Given that Mexico, Guatemala, Honduras, and El Salvador are countries with extremely wealthy oligarchies, the moral question of who should take care of the poor people in these countries should first ask what moral obligation these oligarchs owe. I would answer that they owe the most!
Going further, a far more interesting, insightful analysis than the one presented by Cohen would ask how the migration of the poor of these countries functions to benefit the oligarchs of Mexico, Central America, AND the United States.
The facts suggest a kind of exchange of labor where Mexican and Central American oligarchies are relieved of providing a social welfare system for their own people, while oligarchs in the U.S. get the benefit of driving down wages and benefits for the U.S. middle class through the creation of a permanently unemployed and underemployed underclass.
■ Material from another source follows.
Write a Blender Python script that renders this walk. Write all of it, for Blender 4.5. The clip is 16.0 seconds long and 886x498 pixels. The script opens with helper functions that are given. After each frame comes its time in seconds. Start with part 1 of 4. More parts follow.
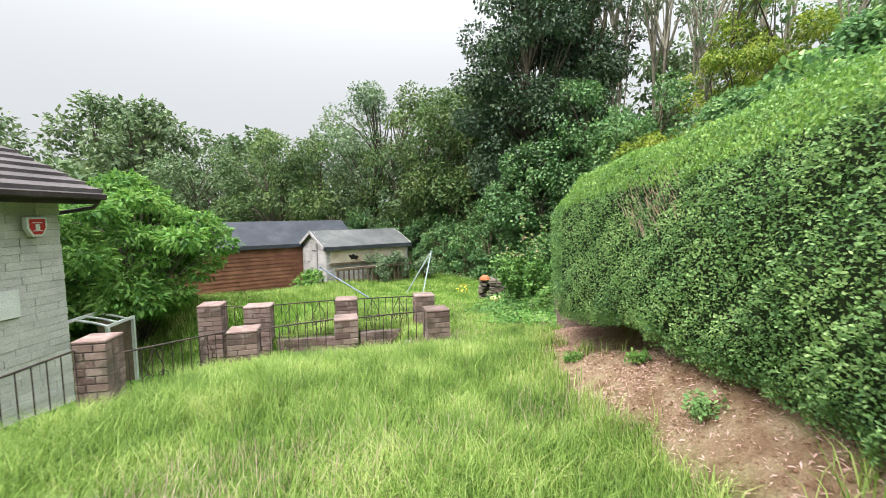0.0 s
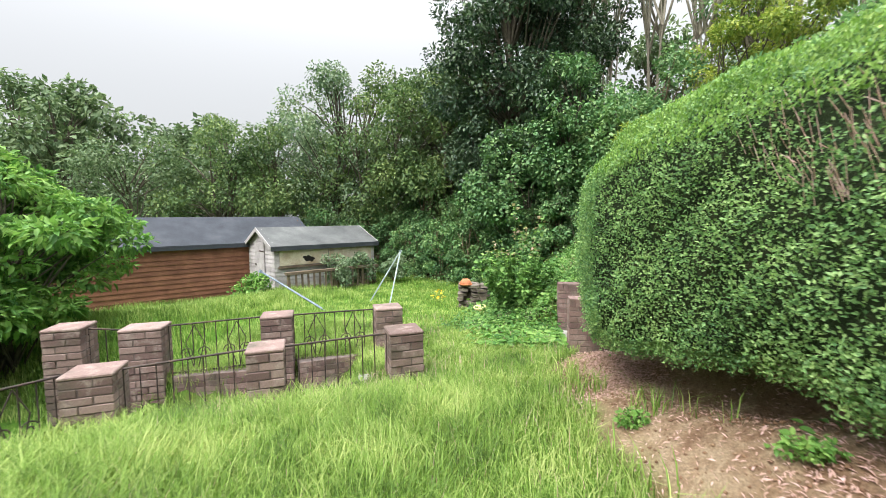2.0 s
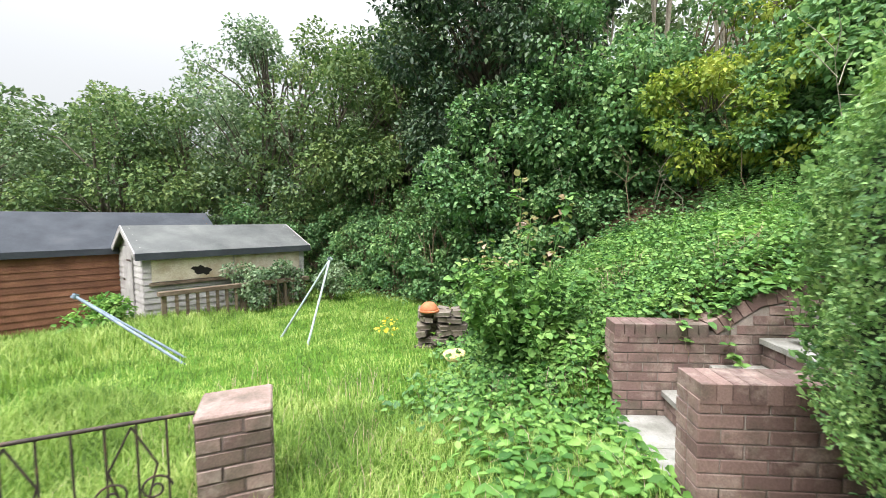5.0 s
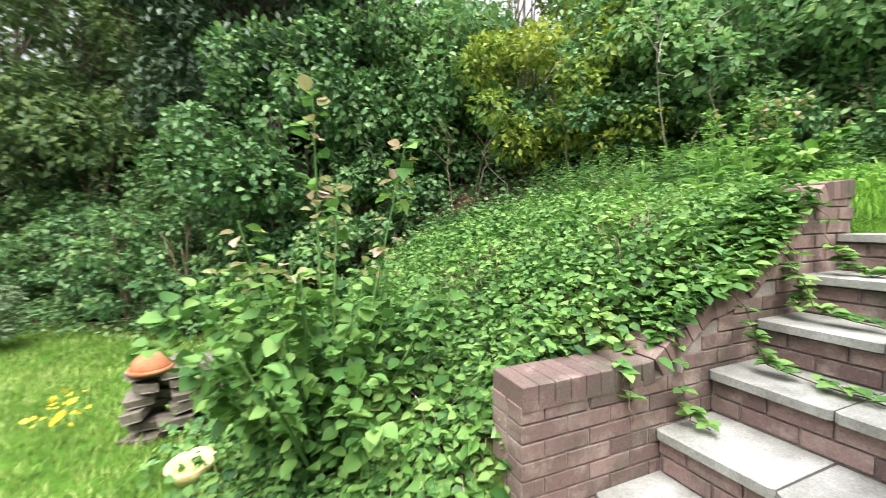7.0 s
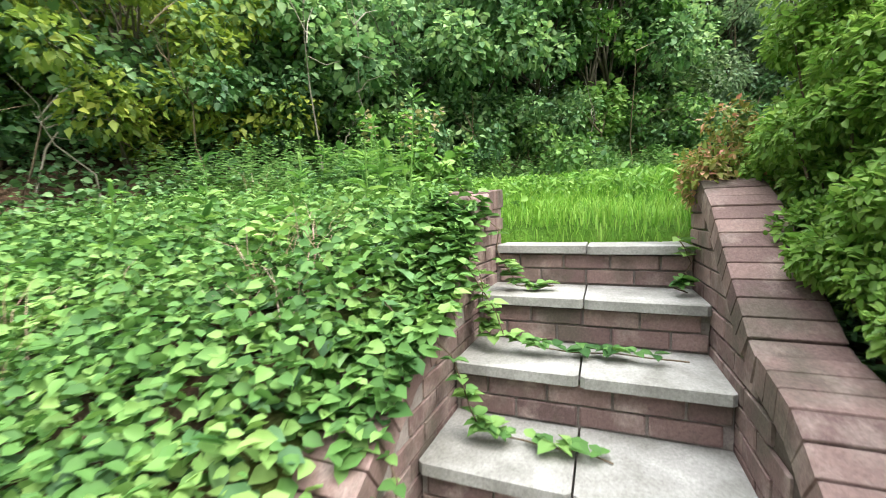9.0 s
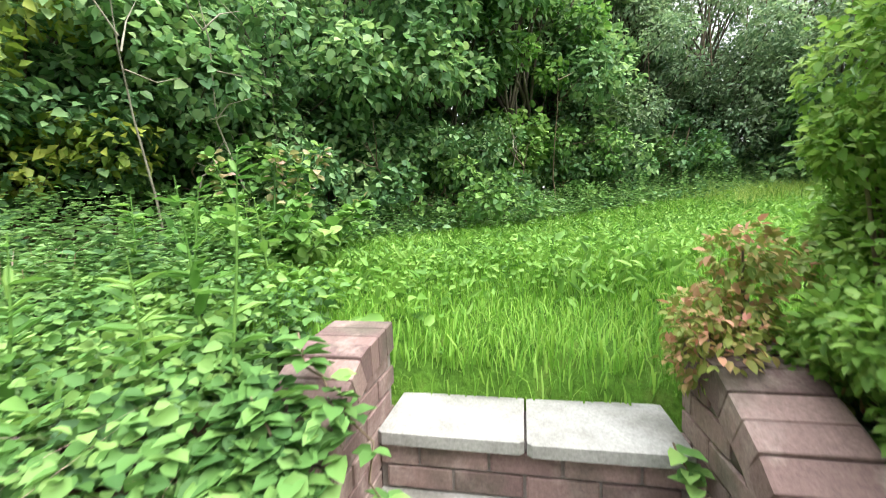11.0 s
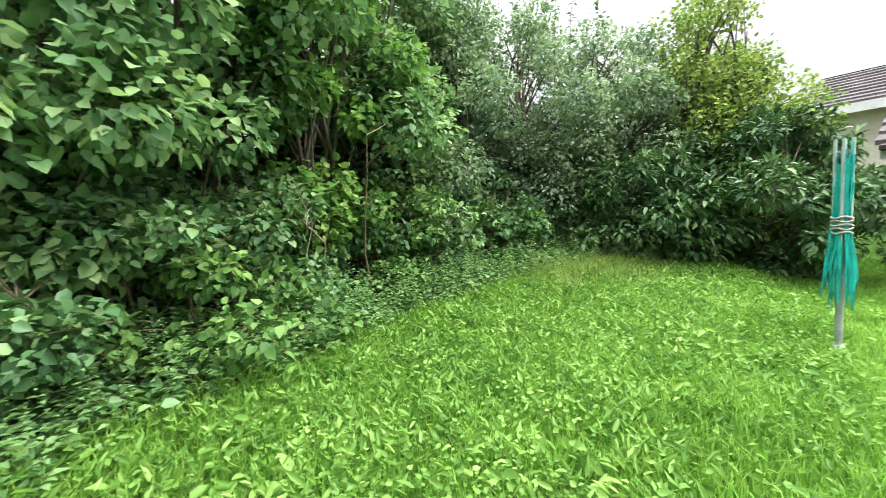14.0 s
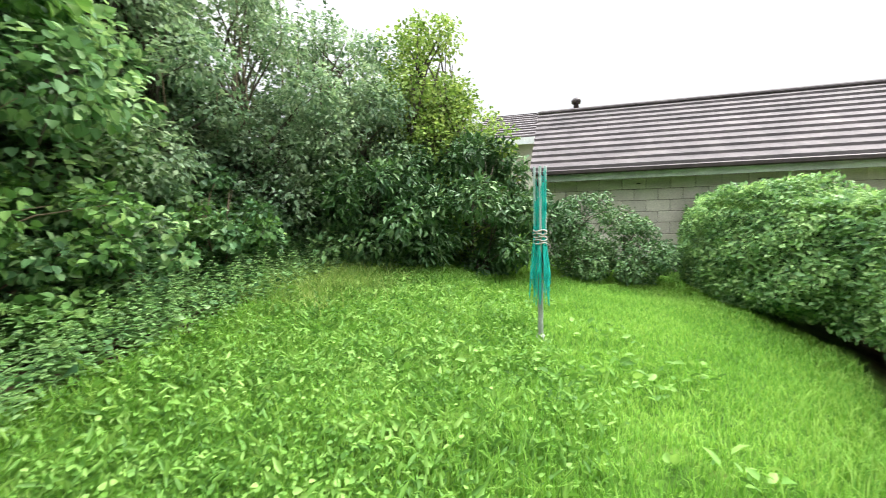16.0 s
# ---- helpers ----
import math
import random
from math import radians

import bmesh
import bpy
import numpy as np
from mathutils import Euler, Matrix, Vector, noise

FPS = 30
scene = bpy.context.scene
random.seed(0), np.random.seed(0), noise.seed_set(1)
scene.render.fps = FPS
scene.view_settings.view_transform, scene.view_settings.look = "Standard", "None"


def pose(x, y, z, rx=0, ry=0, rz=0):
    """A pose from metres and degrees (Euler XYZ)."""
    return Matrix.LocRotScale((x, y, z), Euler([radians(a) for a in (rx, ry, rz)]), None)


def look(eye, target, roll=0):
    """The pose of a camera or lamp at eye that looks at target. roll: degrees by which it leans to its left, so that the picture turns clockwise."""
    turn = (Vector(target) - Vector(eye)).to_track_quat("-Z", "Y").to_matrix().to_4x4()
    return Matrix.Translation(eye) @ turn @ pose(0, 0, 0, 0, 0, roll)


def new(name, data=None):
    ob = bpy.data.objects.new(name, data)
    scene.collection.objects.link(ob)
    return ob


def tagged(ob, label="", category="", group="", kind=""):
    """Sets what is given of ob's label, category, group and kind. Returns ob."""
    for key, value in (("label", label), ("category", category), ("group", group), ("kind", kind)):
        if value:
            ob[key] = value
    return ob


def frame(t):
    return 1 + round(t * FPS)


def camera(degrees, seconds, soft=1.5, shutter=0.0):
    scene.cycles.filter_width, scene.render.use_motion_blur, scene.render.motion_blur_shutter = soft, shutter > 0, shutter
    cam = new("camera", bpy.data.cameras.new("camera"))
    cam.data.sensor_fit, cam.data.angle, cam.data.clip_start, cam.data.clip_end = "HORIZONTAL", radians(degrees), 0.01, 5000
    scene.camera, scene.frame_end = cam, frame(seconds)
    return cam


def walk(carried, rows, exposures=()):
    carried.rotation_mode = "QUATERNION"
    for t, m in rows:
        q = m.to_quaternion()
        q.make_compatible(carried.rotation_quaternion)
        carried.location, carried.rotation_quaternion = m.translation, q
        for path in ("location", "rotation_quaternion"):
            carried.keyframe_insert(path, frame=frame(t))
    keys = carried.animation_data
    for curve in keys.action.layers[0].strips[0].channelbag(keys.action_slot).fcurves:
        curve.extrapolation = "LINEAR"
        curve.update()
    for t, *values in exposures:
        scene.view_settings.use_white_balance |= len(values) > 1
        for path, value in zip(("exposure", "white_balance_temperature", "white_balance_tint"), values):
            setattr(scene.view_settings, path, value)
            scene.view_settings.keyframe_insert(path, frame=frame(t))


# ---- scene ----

Given all this, opening the borders would likely be a disaster for everyone except the very rich who would of course love to see a kind of de-regulated "labor free trade zone" in the form of the expansion of South and Central America's underclass to include N. Americans.
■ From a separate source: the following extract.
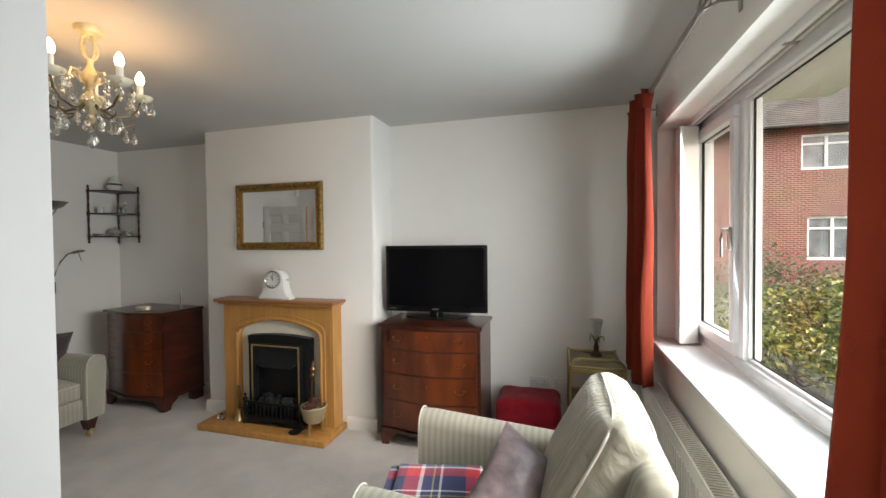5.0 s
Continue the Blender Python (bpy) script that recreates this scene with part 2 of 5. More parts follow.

This is why you see opening the borders rhetoric most often championed by anti-regulation obsessed libertarians like the Kochs, the Chamber of Commerce, Rand Paul, etc. etc.
LeilaM12 — July 26, 2014
I think it's weird that you say "border fences do this"... Correlation not causation etc. Cause I would argue what makes Palestine so poor is the occupation.
Alison M — July 31, 2014
The statistics in this article are idiotic. I see no reason to believe that combining two or more countries would actually make citizens of those countries closer to the new 'average' generated by the numbers. Until you start analyzing government programs, natural resources, and employment markets, all you're doing is gerrymandering the census. The US fertility rate is 1.9, but nobody actually has 1.9 children.
PNWman — August 13, 2014
This is the worst kind of liberal claptrap.We have 50 million poor people in the US.
Allowing in millions more is suicidally stupid.